Quelques instants avant l’heure où les marchands de pilules mettent
leurs volets, s’étant assuré au préalable que la victime de son choix
était bien seule et gardait la boutique, Namêche lui mandait sa
pseudo-belle-fille nantie d’une fausse prescription ordonnant plusieurs
grammes du chlorhydrate impatiemment attendu. Quand l’homme de l’art,
ayant effectué sa préparation, n’avait plus qu’à boucher la fiole,
Namêche, qui le guettait sur le trottoir, pénétrait dans l’officine en
coup de vent. Il demandait, à la hâte,
une bouteille d’eau minérale : Vichy, Contrexéville, ce qui, dans la
plupart des cas, obligeait le pharmacien à quitter son comptoir pour
descendre à la cave.
Pendant ce temps, l’homme transvasait la solution
de morphine dans un récipient à large ouverture qu’il cachait sous sa
vareuse et lui substituait de l’eau claire apportée à cet effet. Puis,
sous couleur qu’il avait oublié sa bourse, il partait sans prendre l’eau
minérale. Après quoi, la fillette ne tardait guère à le suivre, en
invoquant le premier prétexte venu. Ce travail compliqué lui rendait la
vie assez incommode en Belgique, — il était de Namur. Comme tous les
inventeurs plus grands que leur destinée, il vint demander un refuge à
Paris, où, sans la clairvoyance d’un potard inaccessible à la fantaisie,
il cueillerait sans doute encore des pavots dans chacun des vingt
arrondissements.
⁂
La morphine compte sous ses étendards moins de poètes que l’alcool. À peine Édouard Dubus et Stanislas de Guaita, lorsque la « Muse verte »
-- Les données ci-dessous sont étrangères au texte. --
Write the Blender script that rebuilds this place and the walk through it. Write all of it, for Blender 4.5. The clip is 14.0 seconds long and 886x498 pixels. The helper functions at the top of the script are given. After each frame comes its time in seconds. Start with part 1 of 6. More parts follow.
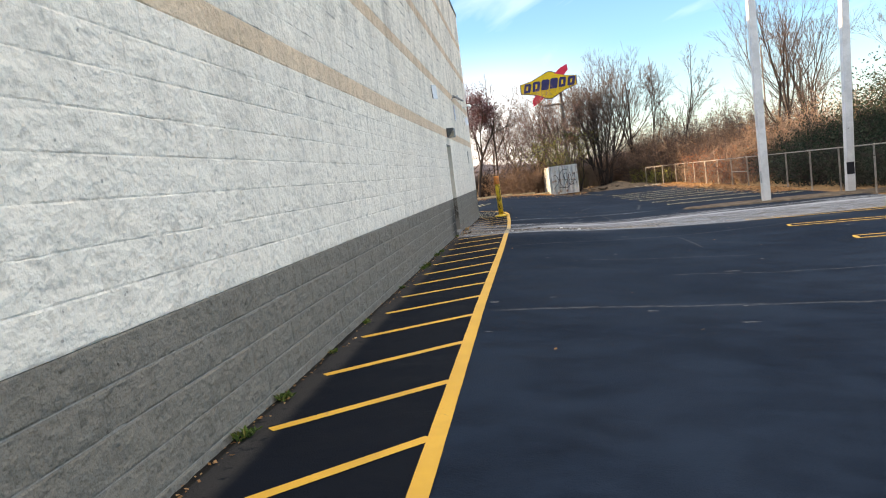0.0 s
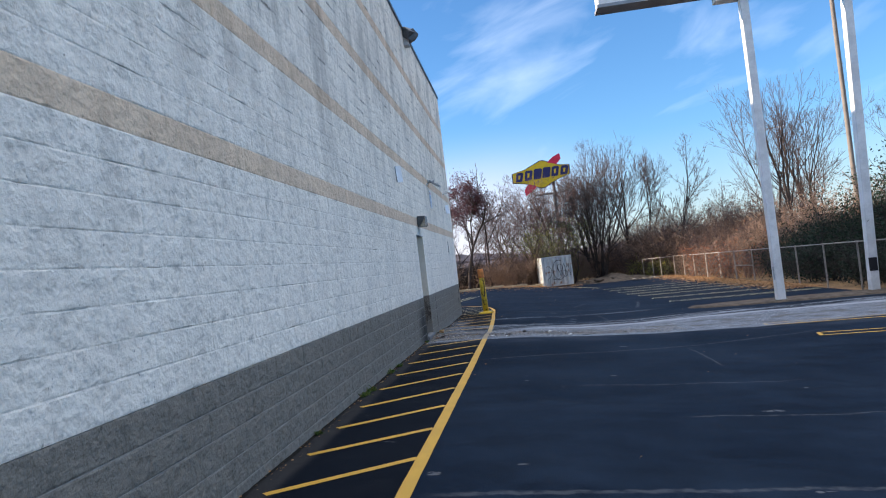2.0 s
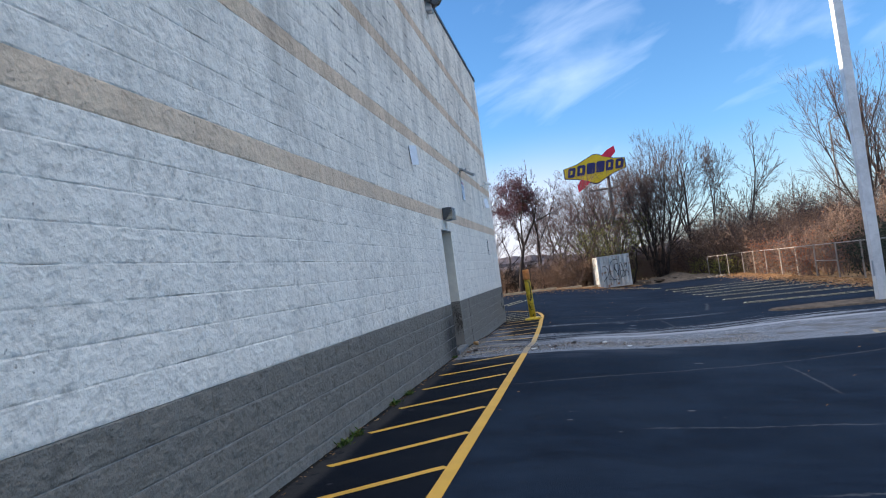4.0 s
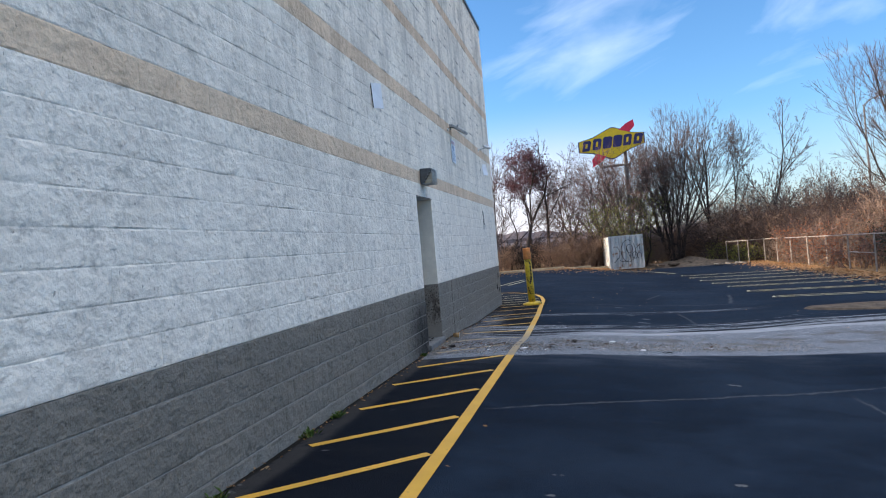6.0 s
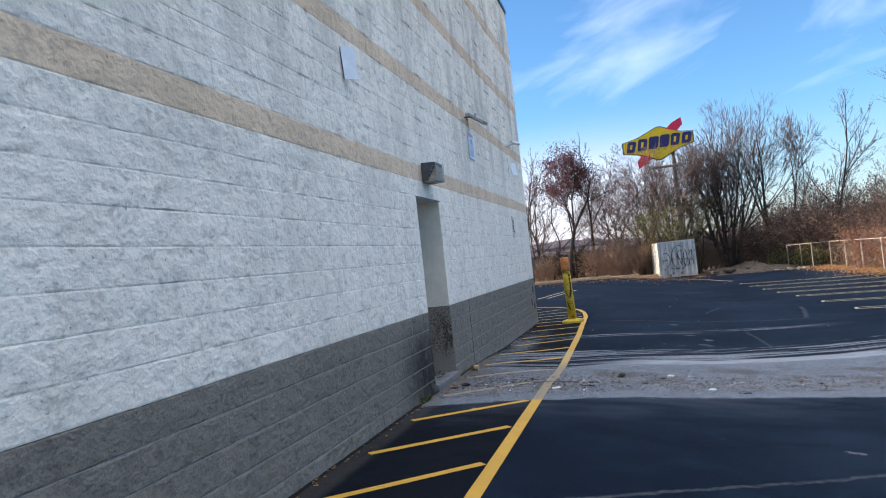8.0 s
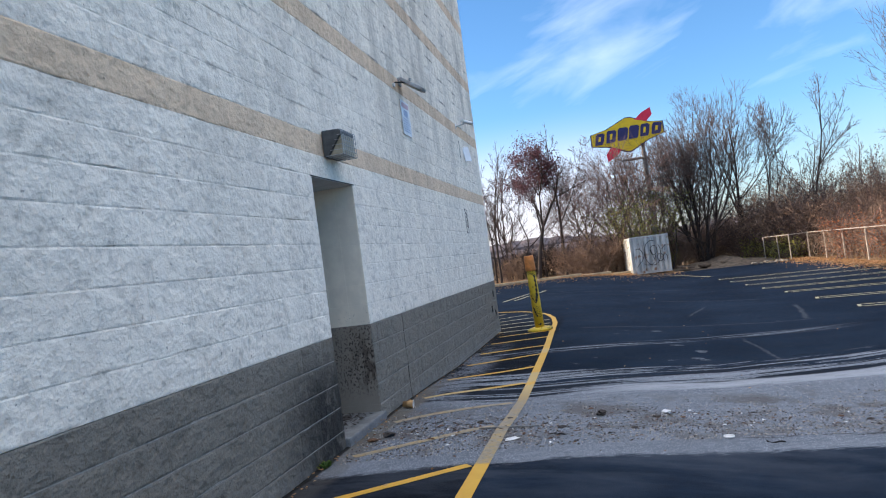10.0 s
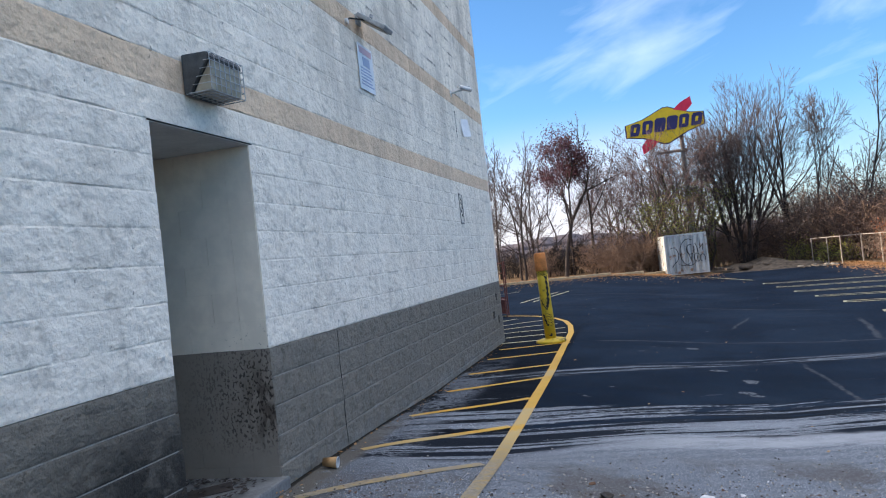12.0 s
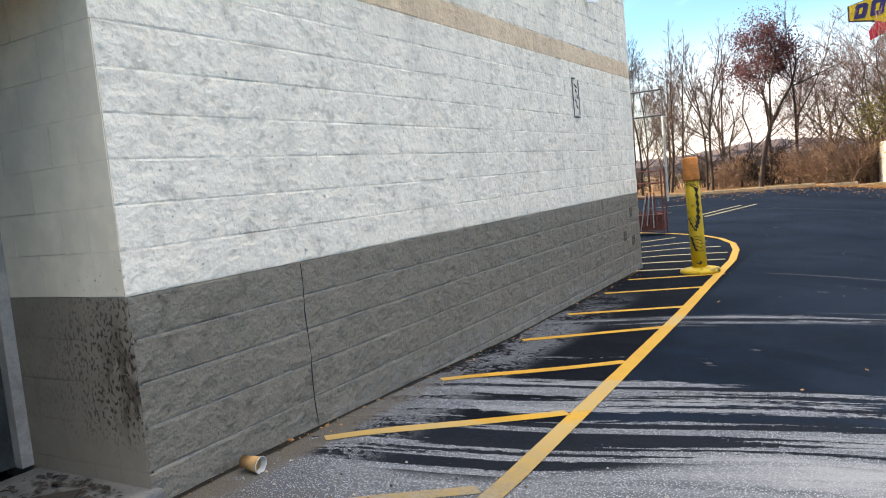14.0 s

s’enorgueillit de Verlaine, de Musset, d’Edgar Poë et de tant
d’illustres envoûtés. D’Anacréon à Litaïpé, d’Horace à Chaulieu, de
Khayyam à Béranger, tous les faiseurs d’odelettes ont dit le charme de
la coupe et les festins couronnés de verveine, cependant Baudelaire, en
même temps qu’il célébrait l’« âme du vin », montrait les
…hardis amants de la démence,
Fuyant le grand troupeau parqué dans le destin.
Et se réfugiant dans l’opium immense.
Fuyant le grand troupeau parqué dans le destin.
Et se réfugiant dans l’opium immense.
Après lui, Guaita, dont les poèmes inconnus étincellent de beautés,
a, seul avec Jacques d’Adelsward, chanté, en France, un hymne aux herbes
vénéneuses :
Salut, flore équivoque !
L’infortuné t’invoque.
Dompteuses des douleurs,
Salut, ô fleurs !
En revanche, les hommes politiques recourent fréquemment au coup de
fouet de la piqûre. Le docteur Louveau, en 1887, au moment de l’affaire
Schnœbelé, a vu, dans les jardins de l’Élysée, le général Boulanger se
faire une piqûre. Le prince de Bismarck ne parlait au Reichstag qu’après
s’être injecté une assez forte dose. Vers le soir de sa vie, il usa
largement de la drogue favorite.
L’acteur Marais, morphinomane enragé, mourut en pleine démence, vers
la quarantième année. Il se croyait en vérité Michel Strogoff. Il se
prenait de querelle dans les rues avec des passants inoffensifs, « pour
Dieu, pour le tzar, pour la patrie » ! Le beau Damala ne pouvait jouer La Dame aux camélias sans se faire donner, à chaque entracte, plusieurs grammes de morphine. Guy de Maupassant,
morphino-éthéro-cocaïnomane, combinait les divagations de la paralysie
générale avec les délires toxiques, dans la maison de santé où finit
misérablement une vie à ses débuts trop heureuse. Enfin, on atteste,
chez les gens bien informés, que le docteur Babinski injectait quelques
centigrammes de morphine, par vingt-quatre heures, à l’illustre Charcot,
atteint, pendant les derniers mois de sa vie, d’un lumbago chronique.
Alphonse Daudet, que les douleurs fulgurantes du tabès excruciaient nuit
et jour, fut obligé de recourir au poison dont il avait, dans l’Évangéliste, analysé avec tant d’élégance et de précision l’influence endormeuse.